In Santa Clara County, as in much of California, we have adobe clay soil and it’s expansive. That is, when the dirt gets wet, it expands, and when it dries out, it contracts. Hence it’s sometimes referred to as “shrink-swell” soils. (Every state in the union has areas with this problem – a color-coded map on geology.com shows areas with more and less expansive soils.)
Why is this an issue for homeowners and would-be homeowners in Silicon Valley?
The trouble is that the expanding and contracting soil is far stronger than concrete and the foundations upon which a home sits. A well written and illustrated six page paper can be found online explaining the mechanics involved for those interested in more detail on the hows and whys of expansive soils. (It states that the ground can life as much as 5,500 pounds per square inch!)
What I’d like to focus on here is mitigating the risks and preventing the problems associated with expansive soils.
The trouble is not so much that the soil is wet or dry. The problem is in the back and forth, the movement. When the soil is kept at an even amount of moisture, it does not expand and contract.
Obviously, rain is seasonal and we cannot control all moisture on or near the house. We can, though, work to move water away from the house and away from the foundation.
Winter storms can bring an enormous amount of water onto a home’s roof, and when it channels down gutters and downspouts, there can be a large amount of water exiting in just a few places. Where does that water go?
In 95% of the homes I see in San Jose, Los Gatos and Saratoga, the water simply dumps out at the base of the downspout – right up against the home. This is typical, but is unwise, as it causes the soils to become excessively damp in one spot.
Ideally, you want to move the water away from the house and foundation, at least by 6 feet or so.

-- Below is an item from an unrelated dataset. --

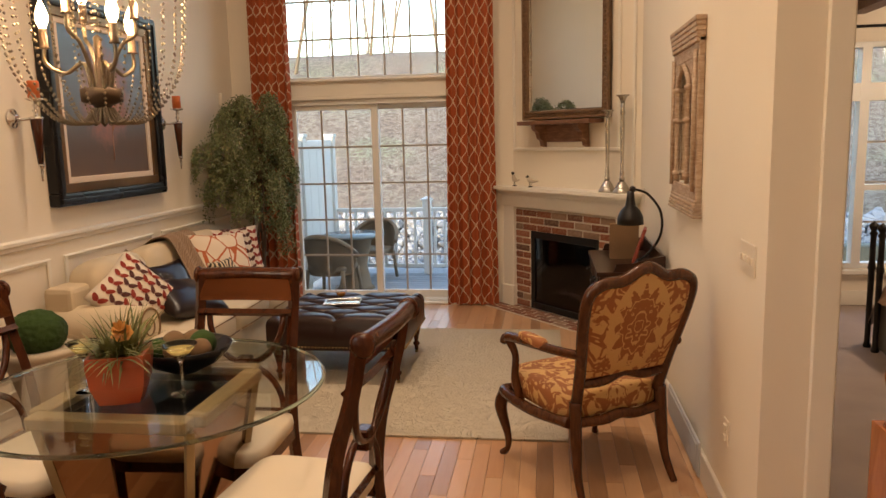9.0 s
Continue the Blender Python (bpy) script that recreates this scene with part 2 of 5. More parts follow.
# curtain: cream ogee lines on rust cloth, by the cloth's own width and height
n = Net("rust_ogee_curtain", .85)
uv = n.node("ShaderNodeSeparateXYZ", _0=n.t.nodes.new("ShaderNodeTexCoord").outputs["UV"])
uu, vv = uv, uv.node.outputs[1]
W, P, A = .062, .185, .027
s = n.math("MULTIPLY", n.math("SINE", n.math("MULTIPLY", vv, 2 * math.pi / P)), A)
d1 = n.math("ABSOLUTE", n.math("WRAP", n.math("SUBTRACT", uu, s), W, -W))
d2 = n.math("ABSOLUTE", n.math("WRAP", n.math("ADD", n.math("SUBTRACT", uu, W), s), W, -W))
line = n.math("LESS_THAN", n.math("MINIMUM", d1, d2), .0062)
cloth = n.noise(260)
base = n.mix(cloth, (.42, .095, .028), (.32, .065, .018))
n.bump(n.math("ADD", cloth, line), .3, .003)
M["curtain"] = n.done(n.mix(line, base, (.66, .50, .34)))

# damask: tan ground with rust scrolls mirrored about the middle
n = Net("gold_rust_damask", .8)
sx = n.node("ShaderNodeSeparateXYZ", _0=n.obj())
ax_, zz = n.math("ABSOLUTE", sx), sx.node.outputs[2]
mir = n.node("ShaderNodeCombineXYZ", _0=ax_, _1=sx.node.outputs[1], _2=zz)
v = n.noise(9, mir, 2, .5, 2.2)
w = n.voro(34, mir, "SMOOTH_F1")
k = n.math("ADD", v, n.math("MULTIPLY", n.voro(15, mir, "SMOOTH_F1"), .35))
scroll = n.ramp(k, (.59, (0, 0, 0)), (.62, (1, 1, 1)), (.76, (1, 1, 1)), (.79, (0, 0, 0)))
dz = n.math("MULTIPLY", n.math("SUBTRACT", zz, .815), .72)
rr = n.math("SQRT", n.math("ADD", n.math("MULTIPLY", ax_, ax_), n.math("MULTIPLY", dz, dz)))
th = n.math("ARCTAN2", dz, ax_)
rim = n.math("MULTIPLY_ADD", n.math("COSINE", n.math("MULTIPLY", th, 12.0)), .022, n.math("MULTIPLY_ADD", n.noise(40, mir), .05, .095))
inside = n.math("MULTIPLY", n.math("LESS_THAN", rr, rim), n.math("GREATER_THAN", n.math("FRACT", n.math("ADD", n.math("MULTIPLY", rr, 26.0), n.math("MULTIPLY", w, 1.6))), .24))
beyond = n.math("MULTIPLY", n.math("GREATER_THAN", rr, .165), scroll)
pat = n.math("MAXIMUM", inside, beyond)
weave = n.noise(300)
n.bump(n.math("ADD", weave, pat), .25, .003)
M["damask"] = n.done(n.mix(pat, n.mix(weave, (.52, .30, .105), (.62, .39, .16)), (.29, .105, .034)))

# sofa cushions' covers
n = Net("zebra_cloth", .8)
wv = n.node("ShaderNodeTexWave", Vector=n.obj((1, 1, 1), (0, 0, .5)), Scale=9.0, Distortion=5.5, Detail=1.0)
wv.node.inputs["Detail Scale"].default_value = 1.4
M["zebra"] = n.done(n.ramp(wv, (.47, (.02, .014, .010)), (.53, (.66, .53, .34))))
n = Net("trellis_cloth", .85)
w = n.voro(7.5, n.obj((1, 1, .2)), "DISTANCE_TO_EDGE")
M["trellis"] = n.done(n.mix(n.math("LESS_THAN", w, .045), (.76, .64, .50), (.48, .12, .04)))
n = Net("leaf_cloth", .85)
M["leafcloth"] = n.done(n.mix(n.noise(200), (.76, .68, .58), (.66, .57, .47)))
M["leafred"] = plain("red_leaf_print", (.27, .03, .018), .85)
M["leafdark"] = plain("dark_leaf_print", (.09, .028, .024), .85)
n = Net("herringbone_throw", .95)
ww = n.node("ShaderNodeTexWave", Vector=n.obj(), Scale=26.0, Distortion=9.0)
n.bump(ww, .5, .006)
M["throw"] = n.done(n.mix(ww, (.24, .155, .10), (.36, .25, .17)))

# cane panel of the dining chairs
n = Net("woven_cane", .5)
ww = n.node("ShaderNodeTexChecker", _0=n.obj((160, 160, 160)), _1=(.25, .075, .018), _2=(.11, .03, .007))
n.b.inputs["Specular IOR Level"].default_value = .2
n.bump(n.node("ShaderNodeTexChecker", 1, _0=n.obj((160, 160, 160))), .5, .003)
M["cane"] = n.done(ww)

# rug: cream wool with carved swirls
n = Net("cream_carved_rug", .95)
rv = n.obj()
sw = n.noise(3.2, rv, 1, .5, 3.5)
ridge = n.math("PINGPONG", n.math("MULTIPLY", sw, 9.0), .5)
n.bump(n.math("ADD", n.math("MULTIPLY", n.ramp(ridge, (.06, (0, 0, 0)), (.16, (1, 1, 1))), 1.0), n.math("MULTIPLY", n.noise(350), .25)), .9, .018)
M["rug"] = n.done(n.mix(n.noise(350), (.64, .56, .43), (.50, .43, .32)))

# brick with a tone of its own for each piece
n = Net("old_brick", .9)
tone = n.ramp(n.rand(), (0, (.15, .045, .024)), (.4, (.23, .072, .036)), (.7, (.27, .11, .06)), (.85, (.09, .045, .034)), (1, (.32, .21, .14)))
g = n.noise(45, detail=6)
n.bump(g, .7, .008)
M["brick"] = n.done(n.mix(n.ramp(g, (.45, (0, 0, 0)), (.75, (.6, .6, .6))), tone, (.36, .25, .18)))
n = Net("cream_glazed_tile", .22)
M["tile"] = n.done(n.mix(n.rand(), (.72, .64, .49), (.78, .72, .58)))
M["grout"] = plain("tan_grout", (.36, .29, .20), .9)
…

Solutions can be expensive (underground and run all the way to the street) or can be very inexpensive (a plastic extender added to the end of the extra long downspout) as in the photo below.
Leaks that are untended can wreck havoc on your foundation. This photo below displays a foundation crack that includes efflorescence (the white powdery stuff) and rusty discoloration, which is most likely a bad sign for the rebar inside the foundation. The source of the trouble? Probably a combination of a leaky hose bib and water that got under the house from a kitchen faucet leak or from grading issues and heavy rains.
Another main culprit is grading. Too often, a walk around the house in question reveals that the land is sloped toward the house rather than away from it. When it rains, or when sprinklers run, the water in the yard will come careening toward the house – exactly what you do not want to happen.
Sometimes, it’s inevitable, as in the case with hillside construction. What to do? Specialists find a way to grade the soil closest to the home away from it and to intercept the hill-driven water before it gets close to the home. Imagine making a tiny valley between the home and the hill, and the small culvert catching the water so it can be diverted. That’s essentially how it works.
High water table areas will require the help of specialists too, as these can cause water to bubble up under or near the home and again create havoc on the home’s stability.
If you’re a current homeowner or home seller in the Bay Area, have a walk around your property and see what’s happening with your downspouts. In some (few) cases, the downspout may empty onto concrete that is sloped away from the structure, and it may be OK as is. In many cases, though, that downspout just termitates at the base of the home and empties into soil or landscaping that’s waiting to absorb the moisture and expand. A home inspector will “call” this. Are your floors inside out of level? Are the hardwood floors cupped? These may be the result of water not being diverted away from the home – you’ll want to address this immediately, before it worsens. Having this work done will also give homebuyers confidence that your property has been well maintained when and if you do go to sell it.
If you’re a current homebuyer in the area, watch for this detail. Does the home have downspouts and gutters? If not, you’ll want to add them and then the extenders. If the downspouts are like most I’ve seen and stop at the base of the home, pay particular attention to the concrete nearby, any exposed foundation (watching for cracks), floors inside (looking for “out of level” and if hardwood, any cupping). Hopefully the floors are level and undamaged. If undulating, though, you may need to speak with a structural engineer about solutions.